**Given material:**
======

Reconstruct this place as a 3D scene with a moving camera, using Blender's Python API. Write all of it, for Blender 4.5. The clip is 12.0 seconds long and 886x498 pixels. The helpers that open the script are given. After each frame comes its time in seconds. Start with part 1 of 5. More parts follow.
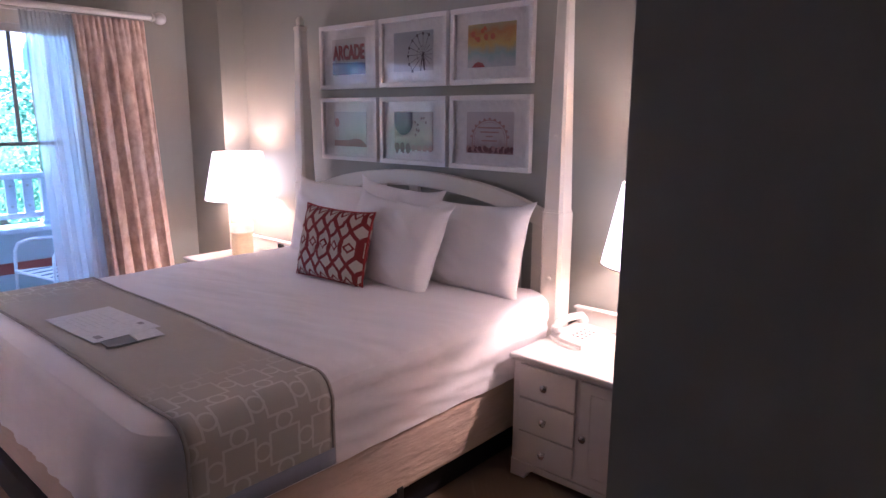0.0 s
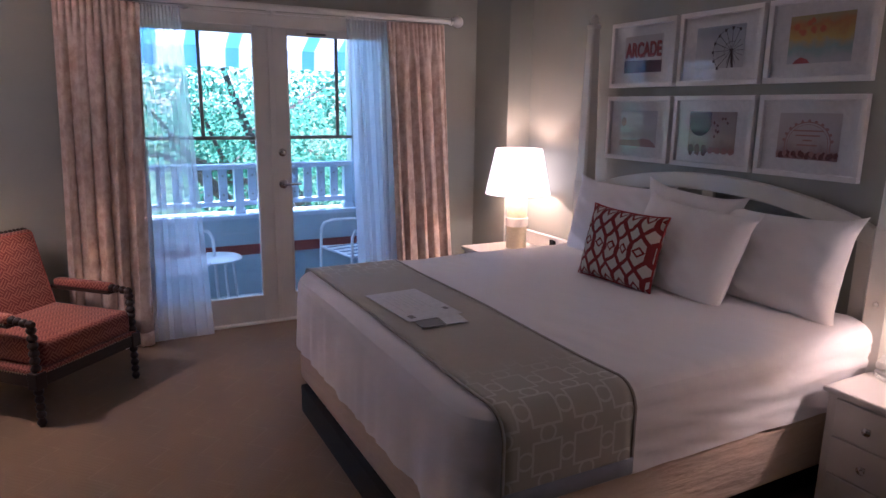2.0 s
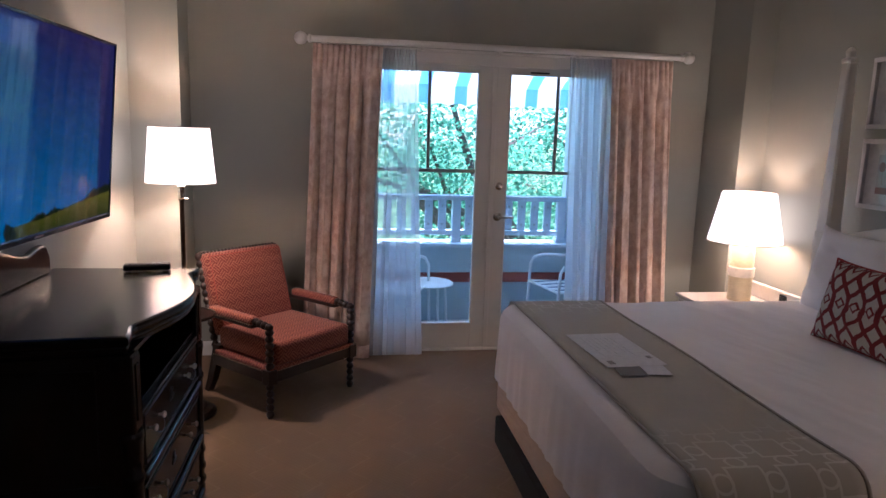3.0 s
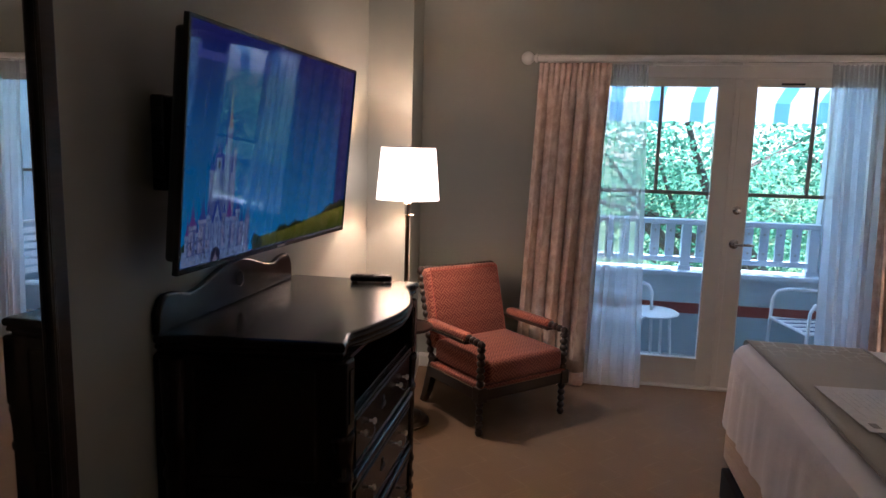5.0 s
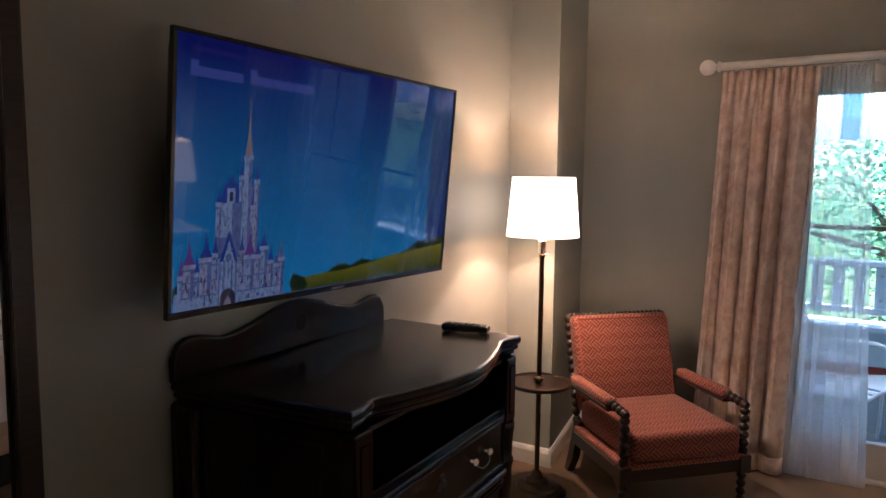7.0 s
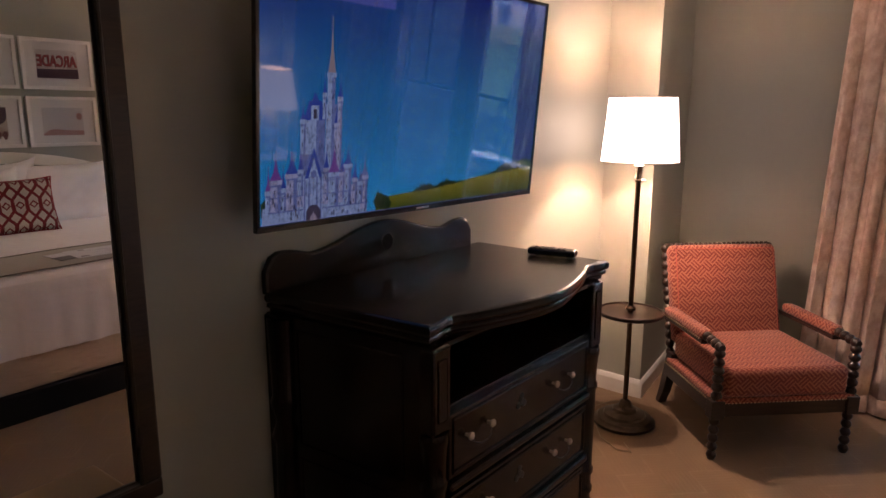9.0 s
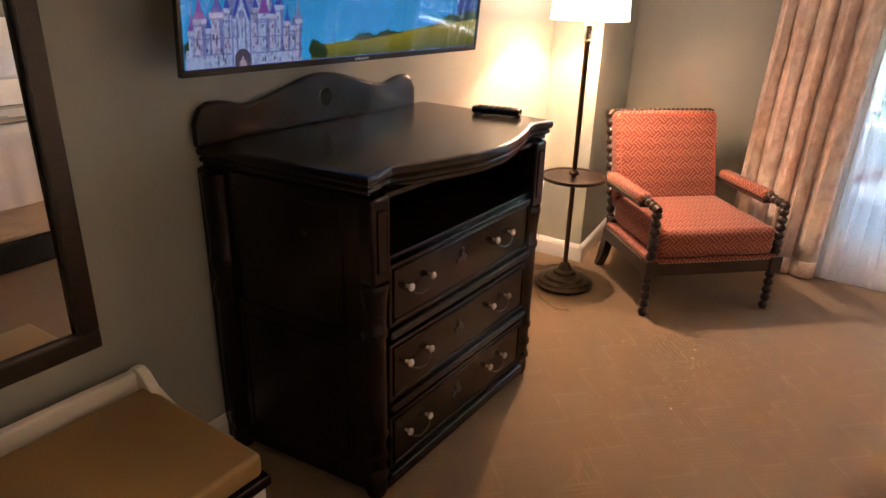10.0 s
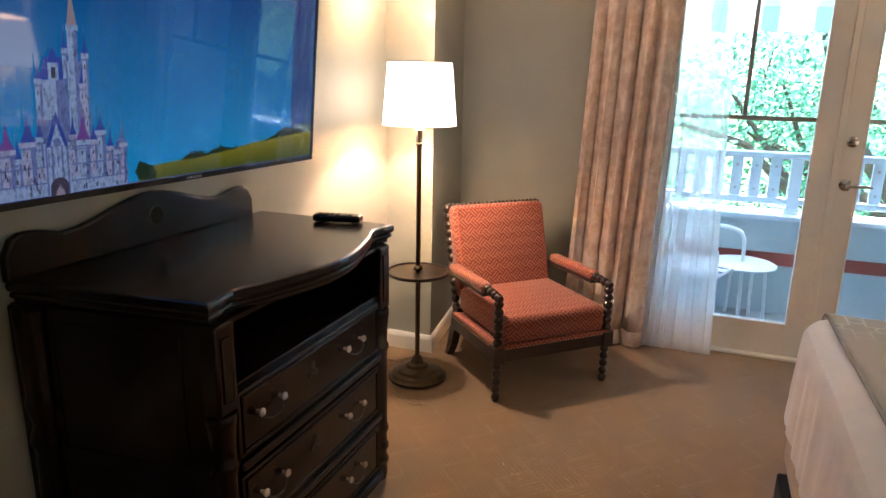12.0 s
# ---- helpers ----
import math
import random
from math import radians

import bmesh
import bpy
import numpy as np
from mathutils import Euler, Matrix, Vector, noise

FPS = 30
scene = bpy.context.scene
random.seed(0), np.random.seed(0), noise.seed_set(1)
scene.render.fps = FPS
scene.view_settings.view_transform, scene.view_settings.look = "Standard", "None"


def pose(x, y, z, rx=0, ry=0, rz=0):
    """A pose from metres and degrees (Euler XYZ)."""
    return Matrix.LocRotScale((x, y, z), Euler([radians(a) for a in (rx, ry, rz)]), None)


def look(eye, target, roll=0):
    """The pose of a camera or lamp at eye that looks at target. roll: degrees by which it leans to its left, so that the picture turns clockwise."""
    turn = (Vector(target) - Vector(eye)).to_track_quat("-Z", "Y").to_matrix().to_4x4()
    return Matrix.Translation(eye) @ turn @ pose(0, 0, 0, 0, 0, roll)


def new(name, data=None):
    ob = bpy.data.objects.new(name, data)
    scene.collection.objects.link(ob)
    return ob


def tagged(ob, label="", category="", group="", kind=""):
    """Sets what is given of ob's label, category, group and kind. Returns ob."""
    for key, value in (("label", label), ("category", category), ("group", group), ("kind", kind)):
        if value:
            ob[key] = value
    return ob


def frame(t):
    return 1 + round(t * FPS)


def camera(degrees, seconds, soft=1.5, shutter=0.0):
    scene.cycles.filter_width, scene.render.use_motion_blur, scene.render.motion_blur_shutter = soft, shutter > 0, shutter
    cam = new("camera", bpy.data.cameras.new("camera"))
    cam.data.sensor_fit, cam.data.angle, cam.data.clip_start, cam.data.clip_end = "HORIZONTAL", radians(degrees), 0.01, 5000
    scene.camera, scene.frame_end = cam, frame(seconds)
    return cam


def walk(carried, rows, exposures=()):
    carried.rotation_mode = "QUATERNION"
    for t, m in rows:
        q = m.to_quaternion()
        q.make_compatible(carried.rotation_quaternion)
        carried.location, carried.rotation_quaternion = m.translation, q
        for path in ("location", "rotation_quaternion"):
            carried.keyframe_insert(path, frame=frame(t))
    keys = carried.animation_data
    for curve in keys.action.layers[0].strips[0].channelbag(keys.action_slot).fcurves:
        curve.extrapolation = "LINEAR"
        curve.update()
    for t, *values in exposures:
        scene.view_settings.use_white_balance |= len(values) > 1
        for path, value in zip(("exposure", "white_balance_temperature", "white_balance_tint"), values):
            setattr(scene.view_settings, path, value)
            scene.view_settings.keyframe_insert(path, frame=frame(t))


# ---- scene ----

======

**Given problem:** Except for the pictures, print the data above exactly.

**Worked solution:**
Reconstruct this place as a 3D scene with a moving camera, using Blender's Python API. Write all of it, for Blender 4.5. The clip is 12.0 seconds long and 886x498 pixels. The helpers that open the script are given. After each frame comes its time in seconds. Start with part 1 of 5. More parts follow.
0.0 s
2.0 s
3.0 s
5.0 s
7.0 s
9.0 s
10.0 s
12.0 s
# ---- helpers ----
import math
import random
from math import radians

import bmesh
import bpy
import numpy as np
from mathutils import Euler, Matrix, Vector, noise

FPS = 30
scene = bpy.context.scene
random.seed(0), np.random.seed(0), noise.seed_set(1)
scene.render.fps = FPS
scene.view_settings.view_transform, scene.view_settings.look = "Standard", "None"


def pose(x, y, z, rx=0, ry=0, rz=0):
    """A pose from metres and degrees (Euler XYZ)."""
    return Matrix.LocRotScale((x, y, z), Euler([radians(a) for a in (rx, ry, rz)]), None)


def look(eye, target, roll=0):
    """The pose of a camera or lamp at eye that looks at target. roll: degrees by which it leans to its left, so that the picture turns clockwise."""
    turn = (Vector(target) - Vector(eye)).to_track_quat("-Z", "Y").to_matrix().to_4x4()
    return Matrix.Translation(eye) @ turn @ pose(0, 0, 0, 0, 0, roll)


def new(name, data=None):
    ob = bpy.data.objects.new(name, data)
    scene.collection.objects.link(ob)
    return ob


def tagged(ob, label="", category="", group="", kind=""):
    """Sets what is given of ob's label, category, group and kind. Returns ob."""
    for key, value in (("label", label), ("category", category), ("group", group), ("kind", kind)):
        if value:
            ob[key] = value
    return ob


def frame(t):
    return 1 + round(t * FPS)


def camera(degrees, seconds, soft=1.5, shutter=0.0):
    scene.cycles.filter_width, scene.render.use_motion_blur, scene.render.motion_blur_shutter = soft, shutter > 0, shutter
    cam = new("camera", bpy.data.cameras.new("camera"))
    cam.data.sensor_fit, cam.data.angle, cam.data.clip_start, cam.data.clip_end = "HORIZONTAL", radians(degrees), 0.01, 5000
    scene.camera, scene.frame_end = cam, frame(seconds)
    return cam


def walk(carried, rows, exposures=()):
    carried.rotation_mode = "QUATERNION"
    for t, m in rows:
        q = m.to_quaternion()
        q.make_compatible(carried.rotation_quaternion)
        carried.location, carried.rotation_quaternion = m.translation, q
        for path in ("location", "rotation_quaternion"):
            carried.keyframe_insert(path, frame=frame(t))
    keys = carried.animation_data
    for curve in keys.action.layers[0].strips[0].channelbag(keys.action_slot).fcurves:
        curve.extrapolation = "LINEAR"
        curve.update()
    for t, *values in exposures:
        scene.view_settings.use_white_balance |= len(values) > 1
        for path, value in zip(("exposure", "white_balance_temperature", "white_balance_tint"), values):
            setattr(scene.view_settings, path, value)
            scene.view_settings.keyframe_insert(path, frame=frame(t))


# ---- scene ----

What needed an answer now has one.